I think this is fine, so long as we say something at the top like “this release has some important bugfixes”.

On Feb 8, 2018, at 3:57 PM, Nathan Goldbaum <nathan12343@gmail.com> wrote:

Maybe the thing to do is merge my PR, backport it to stable, do a bugfix release, and make a big deal about this issue in the release notes.

We're overdue for a bugfix release anyway and doing a release will make it easier for our users to get the fix, rather than applying it themselves or installing yt from source.

-Nathan

On Thu, Feb 8, 2018 at 2:25 PM, John Zuhone <jzuhone@gmail.com> wrote:
I suspect that any user who is doing analysis right now using these fields might want to know right now about this bug so that they can apply the fix immediately if they so desire before they publish something on them. 

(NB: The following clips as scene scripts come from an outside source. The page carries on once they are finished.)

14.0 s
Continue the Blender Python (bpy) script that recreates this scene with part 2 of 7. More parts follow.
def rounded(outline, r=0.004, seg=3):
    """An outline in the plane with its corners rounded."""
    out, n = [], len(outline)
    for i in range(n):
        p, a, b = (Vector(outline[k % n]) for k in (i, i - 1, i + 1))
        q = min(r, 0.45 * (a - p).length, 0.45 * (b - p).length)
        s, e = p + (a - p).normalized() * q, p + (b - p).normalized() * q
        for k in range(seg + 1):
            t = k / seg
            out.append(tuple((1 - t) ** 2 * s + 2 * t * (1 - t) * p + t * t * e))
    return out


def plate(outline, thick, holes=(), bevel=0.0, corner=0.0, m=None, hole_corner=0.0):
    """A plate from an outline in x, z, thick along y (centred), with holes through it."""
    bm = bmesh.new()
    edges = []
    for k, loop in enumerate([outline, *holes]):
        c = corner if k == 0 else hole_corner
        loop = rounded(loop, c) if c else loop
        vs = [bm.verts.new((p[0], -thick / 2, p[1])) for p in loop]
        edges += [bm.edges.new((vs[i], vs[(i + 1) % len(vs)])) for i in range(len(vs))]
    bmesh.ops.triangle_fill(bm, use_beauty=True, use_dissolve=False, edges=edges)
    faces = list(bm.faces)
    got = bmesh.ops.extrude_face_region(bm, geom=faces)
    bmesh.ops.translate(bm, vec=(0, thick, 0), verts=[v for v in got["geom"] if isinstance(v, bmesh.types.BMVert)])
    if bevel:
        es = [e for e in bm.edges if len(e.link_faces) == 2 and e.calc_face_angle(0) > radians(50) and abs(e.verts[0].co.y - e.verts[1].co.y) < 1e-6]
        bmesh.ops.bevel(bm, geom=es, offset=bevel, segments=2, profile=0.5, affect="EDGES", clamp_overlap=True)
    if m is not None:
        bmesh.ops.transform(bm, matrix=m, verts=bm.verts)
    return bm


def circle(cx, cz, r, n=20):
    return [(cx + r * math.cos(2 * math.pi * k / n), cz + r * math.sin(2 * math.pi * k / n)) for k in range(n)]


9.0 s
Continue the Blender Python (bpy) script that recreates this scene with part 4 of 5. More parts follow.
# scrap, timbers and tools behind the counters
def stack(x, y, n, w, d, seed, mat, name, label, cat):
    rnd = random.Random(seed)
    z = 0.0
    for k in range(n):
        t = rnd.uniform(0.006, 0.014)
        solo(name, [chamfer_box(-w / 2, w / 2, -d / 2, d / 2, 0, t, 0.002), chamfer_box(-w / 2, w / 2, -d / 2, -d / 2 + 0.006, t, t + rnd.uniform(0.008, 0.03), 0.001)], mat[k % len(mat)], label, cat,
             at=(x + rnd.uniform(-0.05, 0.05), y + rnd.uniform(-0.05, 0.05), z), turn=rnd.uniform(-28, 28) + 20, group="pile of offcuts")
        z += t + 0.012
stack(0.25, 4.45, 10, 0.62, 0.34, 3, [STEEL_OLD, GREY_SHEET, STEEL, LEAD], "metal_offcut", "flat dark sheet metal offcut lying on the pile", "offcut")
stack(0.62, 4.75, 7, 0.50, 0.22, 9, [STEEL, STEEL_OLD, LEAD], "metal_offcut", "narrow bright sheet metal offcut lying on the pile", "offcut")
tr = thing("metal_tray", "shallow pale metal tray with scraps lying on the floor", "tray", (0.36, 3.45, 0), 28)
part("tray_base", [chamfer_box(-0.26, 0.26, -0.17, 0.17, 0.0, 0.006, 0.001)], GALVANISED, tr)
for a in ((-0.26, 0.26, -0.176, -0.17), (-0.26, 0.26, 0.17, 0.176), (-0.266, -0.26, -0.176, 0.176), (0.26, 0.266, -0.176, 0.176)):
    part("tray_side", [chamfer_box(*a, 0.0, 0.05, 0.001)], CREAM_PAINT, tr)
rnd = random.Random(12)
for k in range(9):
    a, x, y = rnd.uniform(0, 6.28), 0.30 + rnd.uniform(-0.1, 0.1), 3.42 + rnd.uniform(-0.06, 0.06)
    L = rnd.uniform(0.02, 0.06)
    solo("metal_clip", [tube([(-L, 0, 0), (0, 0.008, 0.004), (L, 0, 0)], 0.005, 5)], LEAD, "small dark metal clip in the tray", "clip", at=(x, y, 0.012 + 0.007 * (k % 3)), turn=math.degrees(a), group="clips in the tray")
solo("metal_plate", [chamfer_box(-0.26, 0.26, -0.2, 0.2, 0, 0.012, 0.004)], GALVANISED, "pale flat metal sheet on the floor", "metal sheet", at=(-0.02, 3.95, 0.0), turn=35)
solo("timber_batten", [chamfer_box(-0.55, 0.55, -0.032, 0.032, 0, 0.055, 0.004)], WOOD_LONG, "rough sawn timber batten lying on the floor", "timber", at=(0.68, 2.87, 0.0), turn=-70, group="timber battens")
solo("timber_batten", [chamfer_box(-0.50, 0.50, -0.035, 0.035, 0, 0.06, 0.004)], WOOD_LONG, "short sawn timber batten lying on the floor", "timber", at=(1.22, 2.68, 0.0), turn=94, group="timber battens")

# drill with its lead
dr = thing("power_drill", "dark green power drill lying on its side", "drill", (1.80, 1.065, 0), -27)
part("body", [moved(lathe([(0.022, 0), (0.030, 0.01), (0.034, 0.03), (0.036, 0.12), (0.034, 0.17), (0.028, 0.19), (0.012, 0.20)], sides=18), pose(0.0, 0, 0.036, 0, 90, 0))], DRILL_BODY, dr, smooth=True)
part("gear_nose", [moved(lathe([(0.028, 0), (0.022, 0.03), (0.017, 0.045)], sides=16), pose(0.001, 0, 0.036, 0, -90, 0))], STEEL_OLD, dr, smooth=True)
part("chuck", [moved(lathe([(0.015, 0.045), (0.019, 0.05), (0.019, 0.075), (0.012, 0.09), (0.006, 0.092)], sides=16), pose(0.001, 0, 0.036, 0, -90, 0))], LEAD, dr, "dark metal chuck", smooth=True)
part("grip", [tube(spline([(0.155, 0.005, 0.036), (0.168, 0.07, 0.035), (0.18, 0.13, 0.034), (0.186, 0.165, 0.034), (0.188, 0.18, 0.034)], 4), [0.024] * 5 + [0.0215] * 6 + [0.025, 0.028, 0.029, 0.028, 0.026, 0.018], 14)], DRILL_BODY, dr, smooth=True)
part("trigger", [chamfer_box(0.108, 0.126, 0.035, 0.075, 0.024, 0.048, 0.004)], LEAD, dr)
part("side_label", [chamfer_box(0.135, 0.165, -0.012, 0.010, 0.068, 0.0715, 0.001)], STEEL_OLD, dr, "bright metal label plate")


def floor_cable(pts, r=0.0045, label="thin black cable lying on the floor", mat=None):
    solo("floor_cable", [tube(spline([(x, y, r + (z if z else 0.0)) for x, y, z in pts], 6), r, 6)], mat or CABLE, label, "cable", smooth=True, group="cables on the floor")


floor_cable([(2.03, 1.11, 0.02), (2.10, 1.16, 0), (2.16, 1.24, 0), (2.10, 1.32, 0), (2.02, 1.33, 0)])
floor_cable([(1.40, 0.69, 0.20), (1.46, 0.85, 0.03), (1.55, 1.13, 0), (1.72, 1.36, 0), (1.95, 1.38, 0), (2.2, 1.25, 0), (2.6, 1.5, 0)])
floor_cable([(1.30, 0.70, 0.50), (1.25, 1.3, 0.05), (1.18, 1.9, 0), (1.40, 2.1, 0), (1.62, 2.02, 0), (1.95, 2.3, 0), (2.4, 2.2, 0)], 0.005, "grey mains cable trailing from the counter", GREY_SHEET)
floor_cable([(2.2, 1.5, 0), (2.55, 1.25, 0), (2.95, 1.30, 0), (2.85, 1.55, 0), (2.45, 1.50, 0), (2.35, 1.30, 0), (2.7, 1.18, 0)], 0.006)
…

In fact, my student is working on a project using these very fields and I just told him that we’ll need to do that very thing—apply this fix and he’ll have to re-run stuff (not a big deal). 

So for that reason we should email yt-users. It’s embarrassing but let’s be honest—we’re not perfect, and even if some people are cranky with us I think that it’s good practice to be very open about these things because I think our users would appreciate it.  

On Feb 8, 2018, at 3:09 PM, Nathan Goldbaum <nathan12343@gmail.com> wrote:

Hi all,

I'd like to point out a pull request I just made, which fixes a number of fields that have been returning incorrect data. In particular, the definitions of the fields `velocity_spherical_theta`, `velocity_spherical_phi`, and `velocity_cylindrical_theta` have not been correct for at least three years, possibly longer - I haven't checked to see if they were ever correct.

Here's a pull request that implements a fix and adds some new tests:

https://github.com/yt-project/yt/pull/1687

While it's nice that we know there's an issue now and that it's fixed, this means that if someone was making a profile of the tangential velocity around a star, or the poloidal magnetic field in a disk simulation, or a circular velocity in a galaxy simulation, yt may have silently returned incorrect results.

I'm raising this issue here because it feels like it might be a big deal. Should this concern be raised more loudly to our users? I'm hesitant to do so, mostly out of sheepishness. Is this as big a deal as I'm making it out to be?